My comment about non-existence is that if you want to include some world line as part of your congruence (e.g. one moving in a circle in some inertial frame, but with varying speed), you can always (in SR) build such congruence, but you will not be able to construct a co-moving congruence - the world lines will have to appear in relative motion to each other (this is a consequence of the Herglotz-Noether theorem). My odometer definition will work just fine for such a congruence, but your 'destination Doppler' method will not agree with it. The equivalence of 'destination Doppler' to my method depends critically on the congruence being co-moving.

Last edited: Jan 7, 2014
18. Jan 7, 2014

### phyti

In the example of the anaut traveling at .8c to the 4 lyr destination, his clock reads 2.4 yr. Since he interprets his own time dilation as a universal length contraction, his perception is that of traveling 2.4 lyr.
A clock works as a mechanical integrator.
I suggest your odometer is a clock.

19. Jan 7, 2014

### ghwellsjr

I don't understand what you are saying. As you can see by my first diagram in post #12, his clock accumulates 3 years, not 2.4.

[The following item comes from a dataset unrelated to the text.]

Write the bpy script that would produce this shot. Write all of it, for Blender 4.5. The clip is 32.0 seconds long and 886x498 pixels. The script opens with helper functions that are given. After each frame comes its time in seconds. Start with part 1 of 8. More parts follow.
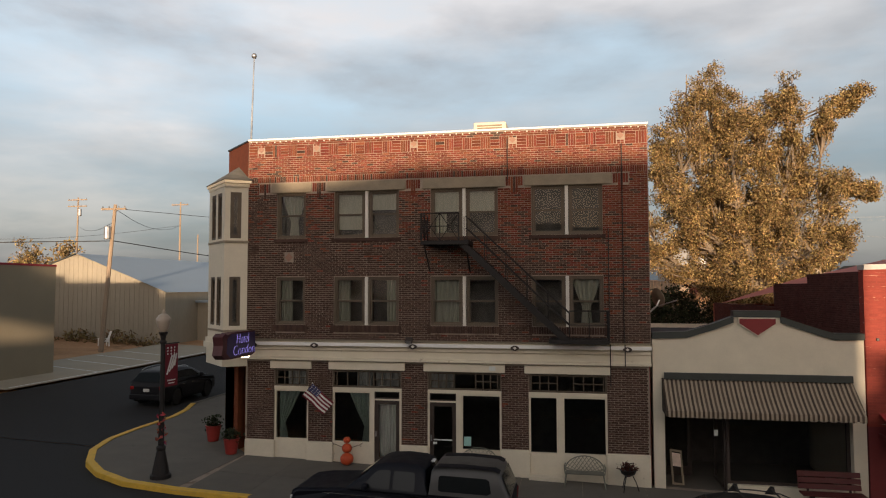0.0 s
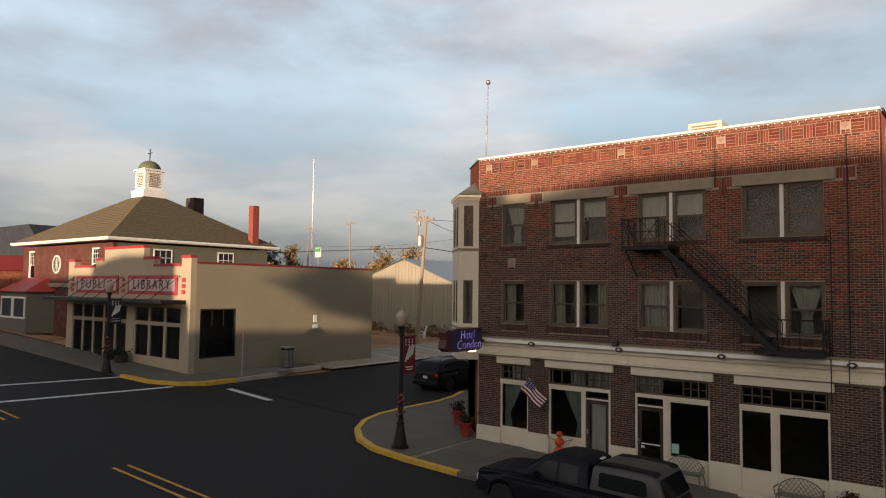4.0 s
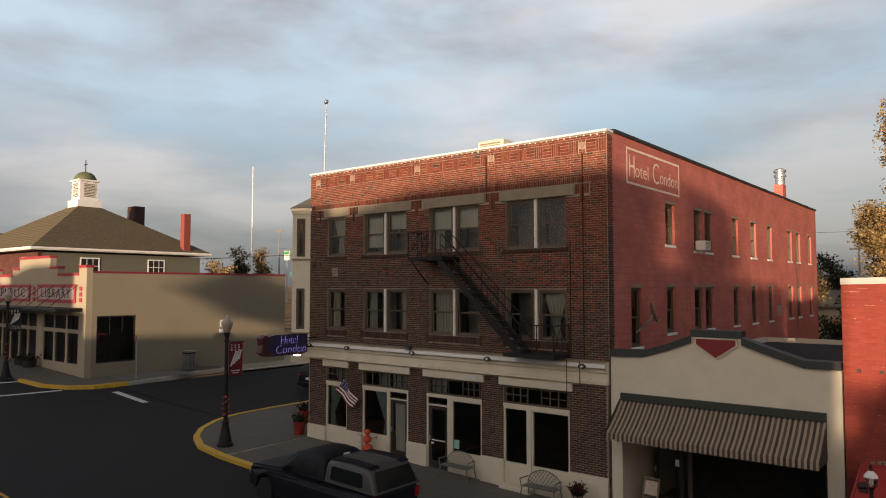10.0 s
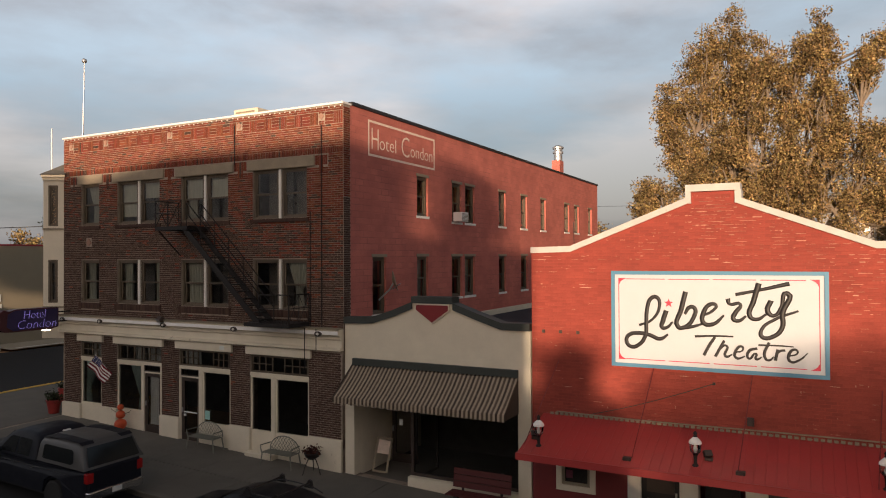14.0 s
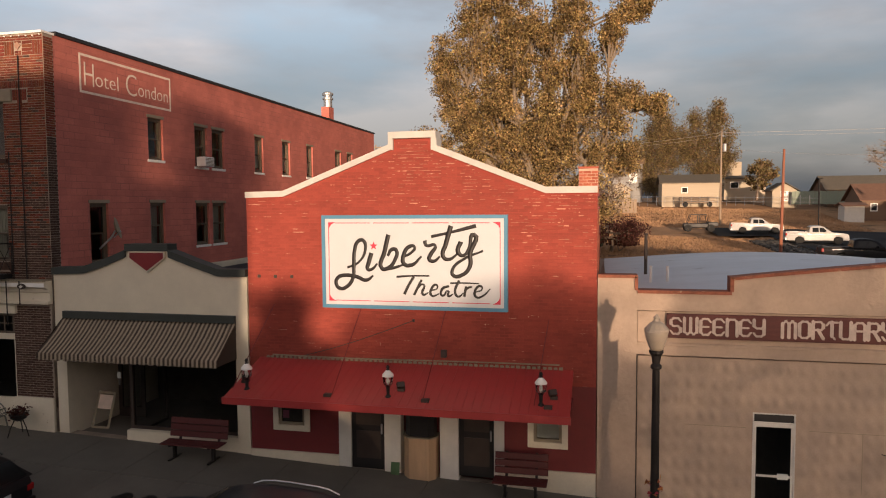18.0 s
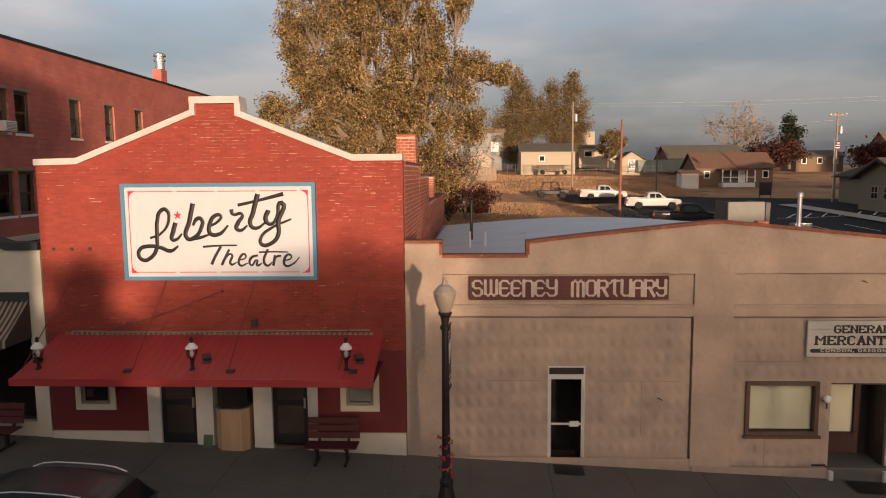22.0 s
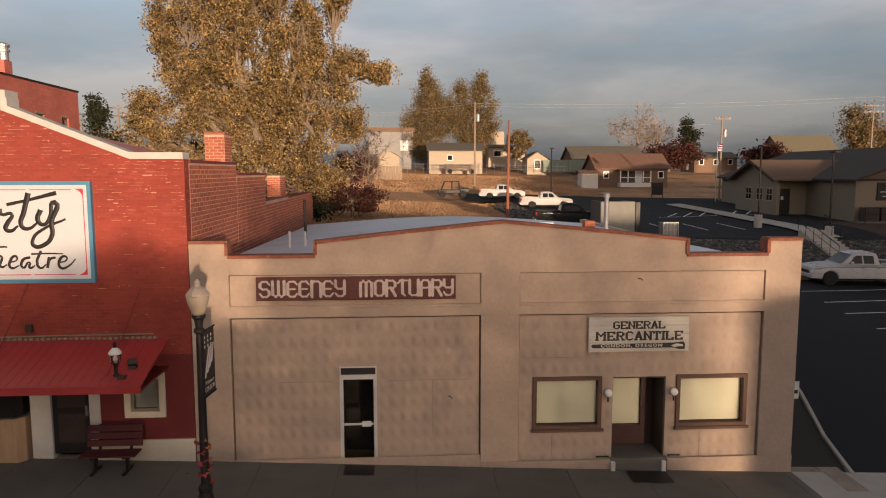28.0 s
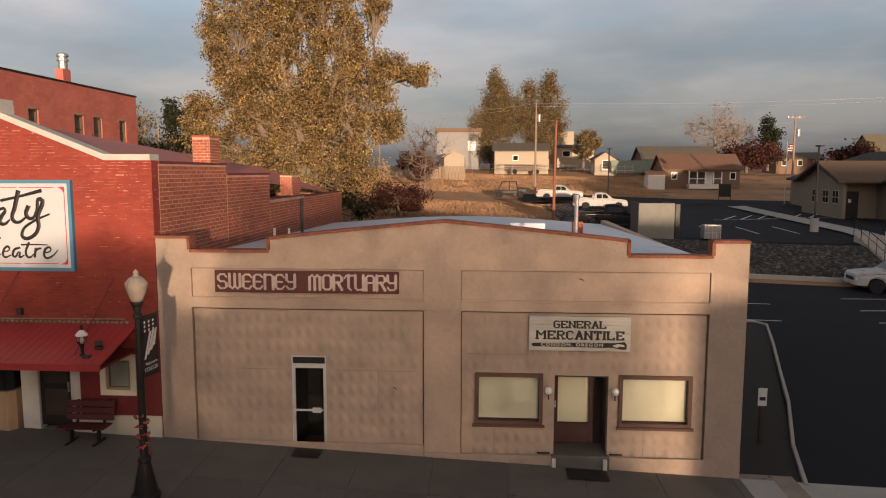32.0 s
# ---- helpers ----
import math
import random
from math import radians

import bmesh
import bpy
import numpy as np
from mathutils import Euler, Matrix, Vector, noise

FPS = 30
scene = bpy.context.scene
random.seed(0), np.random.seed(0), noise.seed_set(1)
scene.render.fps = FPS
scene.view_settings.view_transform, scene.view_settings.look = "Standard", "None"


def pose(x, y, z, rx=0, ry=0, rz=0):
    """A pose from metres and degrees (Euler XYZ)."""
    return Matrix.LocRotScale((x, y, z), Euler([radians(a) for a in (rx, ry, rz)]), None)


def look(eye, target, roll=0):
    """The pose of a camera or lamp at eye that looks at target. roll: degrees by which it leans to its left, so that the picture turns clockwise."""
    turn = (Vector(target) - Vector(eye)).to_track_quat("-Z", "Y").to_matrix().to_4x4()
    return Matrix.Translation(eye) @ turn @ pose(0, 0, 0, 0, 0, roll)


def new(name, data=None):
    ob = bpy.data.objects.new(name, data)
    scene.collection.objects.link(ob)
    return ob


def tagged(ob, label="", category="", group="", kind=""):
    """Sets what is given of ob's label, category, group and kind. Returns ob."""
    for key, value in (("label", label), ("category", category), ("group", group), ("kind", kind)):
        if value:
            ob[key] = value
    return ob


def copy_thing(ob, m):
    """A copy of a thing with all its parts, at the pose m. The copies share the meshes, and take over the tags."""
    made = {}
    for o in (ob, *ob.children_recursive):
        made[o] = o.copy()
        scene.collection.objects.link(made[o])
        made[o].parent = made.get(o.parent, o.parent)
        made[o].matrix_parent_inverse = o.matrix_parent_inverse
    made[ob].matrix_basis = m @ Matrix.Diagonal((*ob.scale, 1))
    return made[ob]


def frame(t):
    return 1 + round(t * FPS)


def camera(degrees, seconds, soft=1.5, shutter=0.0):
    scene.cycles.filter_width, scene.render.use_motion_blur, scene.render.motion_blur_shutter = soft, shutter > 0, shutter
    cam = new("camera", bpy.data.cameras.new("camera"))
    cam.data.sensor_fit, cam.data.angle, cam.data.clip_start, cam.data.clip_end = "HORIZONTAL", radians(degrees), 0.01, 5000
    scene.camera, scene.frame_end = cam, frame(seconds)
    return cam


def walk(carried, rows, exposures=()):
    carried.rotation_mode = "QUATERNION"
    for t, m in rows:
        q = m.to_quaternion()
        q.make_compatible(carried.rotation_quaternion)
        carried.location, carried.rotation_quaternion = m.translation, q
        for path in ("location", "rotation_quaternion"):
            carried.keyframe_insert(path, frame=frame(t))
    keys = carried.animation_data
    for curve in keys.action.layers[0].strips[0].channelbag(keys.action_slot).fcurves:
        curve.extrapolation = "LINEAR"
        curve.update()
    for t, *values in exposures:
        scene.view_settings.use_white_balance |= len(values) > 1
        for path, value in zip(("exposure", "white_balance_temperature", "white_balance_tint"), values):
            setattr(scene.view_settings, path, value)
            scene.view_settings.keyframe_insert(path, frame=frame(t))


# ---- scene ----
cam = camera(64.8, 32.0, soft=1.1)
PATH = [
    (0, (11.591, -22.031, 6.153), (11.215, -20.07, 6.265), -0.1),
    (0.5, (12.184, -22.12, 6.18), (11.808, -20.159, 6.29), -0.1),
    (1, (12.755, -22.22, 6.232), (12.379, -20.259, 6.341), -0.2),
    (1.5, (13.317, -22.327, 6.306), (12.903, -20.373, 6.411), -0.6),
    (2, (13.868, -22.38, 6.348), (13.132, -20.524, 6.452), -0.4),
    (2.5, (14.365, -22.342, 6.323), (13.349, -20.623, 6.427), 0.1),
    (3, (14.89, -22.203, 6.242), (13.656, -20.633, 6.353), 0.6),
    (3.5, (15.485, -21.991, 6.207), (14.245, -20.426, 6.32), 0.7),
    (5.5, (17.918, -21.169, 6.333), (16.682, -19.601, 6.447), 0.5),
    (6, (18.512, -20.917, 6.376), (17.272, -19.353, 6.489), 0.4),
    (6.5, (19.103, -20.592, 6.407), (17.857, -19.031, 6.52), 0.3),
    (7, (19.7, -20.305, 6.449), (18.45, -18.748, 6.562), 0.2),
    (7.5, (20.318, -20.005, 6.48), (19.063, -18.452, 6.593), 0.2),
    (8, (20.915, -19.747, 6.526), (19.667, -18.188, 6.638), 0.1),
    (8.5, (21.449, -19.499, 6.546), (20.202, -17.939, 6.658), 0.1),
    (9, (21.951, -19.246, 6.575), (20.699, -17.69, 6.686), 0.0),
    (9.5, (22.385, -18.996, 6.571), (21.131, -17.443, 6.682), 0.1),
    (10, (22.788, -18.724, 6.592), (21.53, -17.174, 6.702), 0.0),
    (10.5, (23.144, -18.458, 6.577), (21.882, -16.91, 6.688), 0.1),
    (11, (23.505, -18.205, 6.539), (22.261, -16.643, 6.652), 0.1),
    (11.5, (23.957, -17.966, 6.531), (22.818, -16.325, 6.644), 0.0),
    (12, (24.379, -17.761, 6.561), (23.296, -16.083, 6.672), -0.3),
    (12.5, (24.768, -17.574, 6.561), (23.738, -15.863, 6.672), -0.2),
    (13, (25.188, -17.389, 6.561), (24.224, -15.641, 6.673), -0.3),
    (13.5, (25.609, -17.205, 6.565), (24.67, -15.443, 6.677), -0.3),
    (14, (26.035, -17.031, 6.552), (25.106, -15.26, 6.577), -0.3),
    (14.5, (26.462, -16.831, 6.537), (25.557, -15.049, 6.478), -0.2),
    (15, (26.836, -16.671, 6.538), (26.03, -14.844, 6.429), -0.3),
    (15.5, (27.166, -16.55, 6.55), (26.465, -14.682, 6.418), -0.4),
    (17.5, (28.301, -16.326, 6.413), (27.823, -14.388, 6.29), -0.4),
    (18, (28.537, -16.315, 6.421), (28.094, -14.368, 6.298), -0.4),
    (18.5, (28.77, -16.281, 6.407), (28.368, -14.326, 6.283), -0.4),
    (19, (28.98, -16.249, 6.377), (28.623, -14.285, 6.251), -0.4),
    (19.5, (29.203, -16.234, 6.37), (28.881, -14.265, 6.234), -0.5),
    (20, (29.392, -16.215, 6.371), (29.102, -14.242, 6.215), -0.5),
    (20.5, (29.552, -16.229, 6.359), (29.295, -14.254, 6.169), -0.5),
    (21, (29.7, -16.224, 6.365), (29.474, -14.249, 6.152), -0.5),
    (21.5, (29.895, -16.237, 6.377), (29.711, -14.257, 6.163), -0.5),
    (22, (30.092, -16.255, 6.395), (30.003, -14.268, 6.179), -0.5),
    (22.5, (30.347, -16.241, 6.393), (30.373, -14.253, 6.175), -0.7),
    (23, (30.598, -16.215, 6.396), (30.75, -14.233, 6.176), -0.7),
    (23.5, (30.842, -16.187, 6.399), (31.12, -14.219, 6.176), -0.7),
    (24, (31.057, -16.156, 6.387), (31.434, -14.204, 6.164), -0.7),
    (24.5, (31.298, -16.125, 6.391), (31.701, -14.179, 6.168), -0.7),
    (26.5, (32.391, -16.098, 6.384), (32.688, -14.132, 6.162), -0.4),
    (27, (32.718, -16.133, 6.4), (32.975, -14.162, 6.179), -0.3),
    (27.5, (33.031, -16.181, 6.403), (33.231, -14.204, 6.182), -0.2),
    (28, (33.35, -16.218, 6.411), (33.467, -14.233, 6.19), -0.1),
    (28.5, (33.664, -16.268, 6.407), (33.71, -14.28, 6.186), 0.1),
    (29, (33.963, -16.33, 6.407), (33.939, -14.342, 6.186), 0.1),
    (29.5, (34.223, -16.419, 6.422), (34.128, -14.434, 6.201), 0.2),
    (30, (34.545, -16.55, 6.439), (34.42, -14.567, 6.218), 0.2),
    (30.5, (34.968, -16.679, 6.449), (34.846, -14.695, 6.228), 0.2),
    (31, (35.537, -16.767, 6.449), (35.413, -14.783, 6.228), 0.2),
    (31.5, (36.16, -16.842, 6.439), (36.037, -14.858, 6.218), 0.1),
    (32, (36.74, -16.919, 6.44), (36.616, -14.936, 6.219), 0.1),
]
EXPOSURES = ((0, 0.56, 6500, 10), (3, 0.54, 6450, 10), (7, 0.48, 6500, 10), (12, 0.42, 6500, 12), (15, 0.36, 6550, 14), (19, 0.28, 6600, 16), (23, 0.27, 6600, 16), (27, 0.30, 6600, 16), (32, 0.28, 6600, 16))
walk(cam, [(t, look(eye, target, roll)) for t, eye, target, roll in PATH], EXPOSURES)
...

Besides, the issue with an odometer is that you need a separate odometer for every source or destination. One clock just won't fit the bill.

20. Jan 7, 2014

### PAllen

gwellsjr already made the main points, but I'll just say: no way.

A clock reads a value for path given a metric. An odometer, as I've defined, will read differently given a world line and a metric, for every congruence defining a 'road way' through the universe. In particular, without affecting the clock reading of my own world line, if I chose a congruence that includes my own world line (co-moving or wildly general - as long as it include my world line), my odometer reading is zero. This simply states I don't travel relative to myself.